The Rochester Method

Cody Ricewood


    The Rochester Method was a way of educating deaf students by allowing fingerspelling and oral language only.  The idea behind the Rochester Method was to make deaf communication like English print as much as possible (Musselman, 2000).  The method was named after Rochester, the home of the first school to try to use this method, the Rochester School for the Deaf (Rosenberg-Naparsteck, 2002).

    When Rochester School for the Deaf started in 1876 with Professor Zenas Freeman Westervelt as superintendent, the school used the Combined Method of signing and lip-reading (Rosenberg-Naparsteck, 2002). Two years later, in
1878, Dr. Isaac Lewis Peet had the idea to prohibit all gestures from deaf students’ school life  (Rosenberg-Naparsteck, 2002).   He even recommended prohibiting gestures in family life.  Professor Westervelt took on the idea and, in 1886, announced that his school was only using fingerspelling and speech.  At the school, one-third of classroom time was in lip-reading and speech  (Rosenberg-Naparsteck, 2002).  Students learned written language more quickly because of fingerspelling (Rosenberg-Naparsteck, 2002).

    The Rochester Method was developed to integrate deaf people into the mainstream society.   America and Europe were in a big controversy about how to best teach deaf children.  On one side were oralists who wanted to rely on speech.  On the other side were the manualists who thought gestures were the way to go.  In between were the Combinists.  Edward Miner Gallaudet, son of Thomas H. Gallaudet, fought for the manualist side.  Alexander Graham Bell was an oralist.  Bell was also speaking out for the eugenics movement, which upset many deaf people terribly (Marschark, Marc, Lang, Harry G. and Albertini, John A., 2002).

    In Europe in 1880, a convention in Milan voted to adopt the oralist method to teach deaf students.  However, many manualist teachers did not attend, and deaf people were not allowed  to vote.  Deaf people all over were appalled and angered.  Deaf people’s choices for how to communicate came to be seen as a human rights issue.   The fight over deaf education methods became a very emotional and still is today  (Marschark, Marc, Lang, Harry G. and Albertini, John A., 2002).

“The controversy [over the best deaf instruction method] has blindsided far too many educators and has pushed the goals of research into the background (Marschark, Marc, Lang, Harry G. and Albertini, John A., 2002, p. 32).”
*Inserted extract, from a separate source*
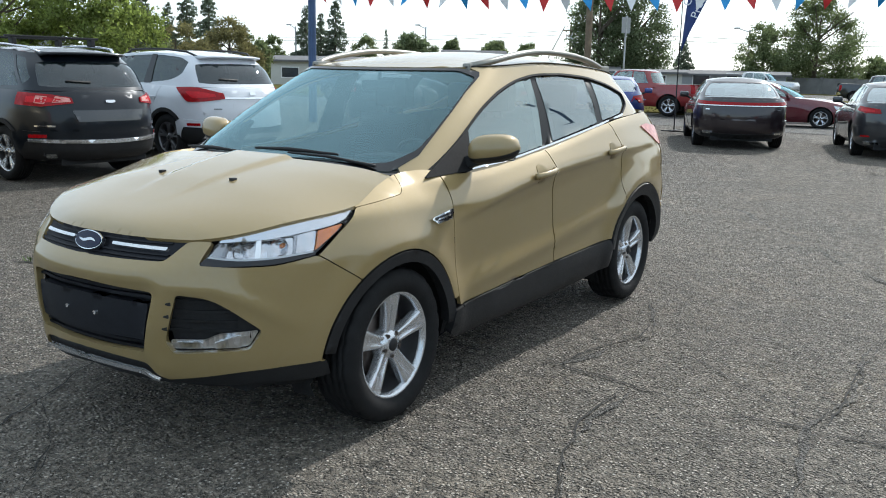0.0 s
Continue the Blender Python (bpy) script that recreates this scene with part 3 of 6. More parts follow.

    After Professor Westervelt announced he was adopting the Rochester Method for his school, Dr. Peet “expressed confidence that [Professor Westervelt’s] attempt would either be successful or in a reasonable time, [Professor Westervelt] would report the results and return to the old [Combined Method] (Rosenberg-Naparsteck, 2002, p. 12).”   Professor Westervelt never reported a failure.  Other schools tried adopting the Rochester Method, including the Louisiana School for the Deaf and the Florida School for the Deaf (Gunsauls, 2003).

    The method survived for about 70 years, but essentially died because it was impractical.  Teachers and even successful students found that fingerspelling took too much time and energy.  One former student of the Rochester Method  complained  that students were “guinea pigs” and administrators did not accurately report how effective the method was
(Bienvenu, 2003).

    Did the Rochester Method have any long-lasting effect?  The Rochester Method might have influenced the American deaf community by encouraging the use of the manual alphabet.  ASL uses a good deal of fingerspelling in comparison to other sign languages.  (Gunsauls, 2003)  Was there any benefits to the students of the Rochester Method?  Some research has shown that the Rochester Method produces better language skills, but modern educators tend to agree that using different strategies according to the child’s abilities, experience and situation is the best educational method (Musselman, 2000).


Bienvenu, MJ. (2003). When fingerspelling replace signs: remembering an encounter with Visible English.  Odyssey. 5:22-23.

Gunsauls, Darline Clark.  (2003).  How the alphabet came to be used in a sign language.  Sign Language Studies.  4:10-33, 91.

Marschark, Marc, Lang, Harry G. and Albertini, John A.  (2002). Educating Deaf Students: From Research to Practice.  New York: Oxford University Press.

Musselman, Carol.  (2000). How Do Children Who Can’t Hear Learn to Read an Alphabetic Script?  A Review of the Literature on Reading and Deafness. Journal of Deaf Studies and Deaf Education.  5: 9-31

Rosenberg-Naparsteck, Ruth. (2002).  The Rochester School for the Deaf. Rochester History, LXIV: 1-23.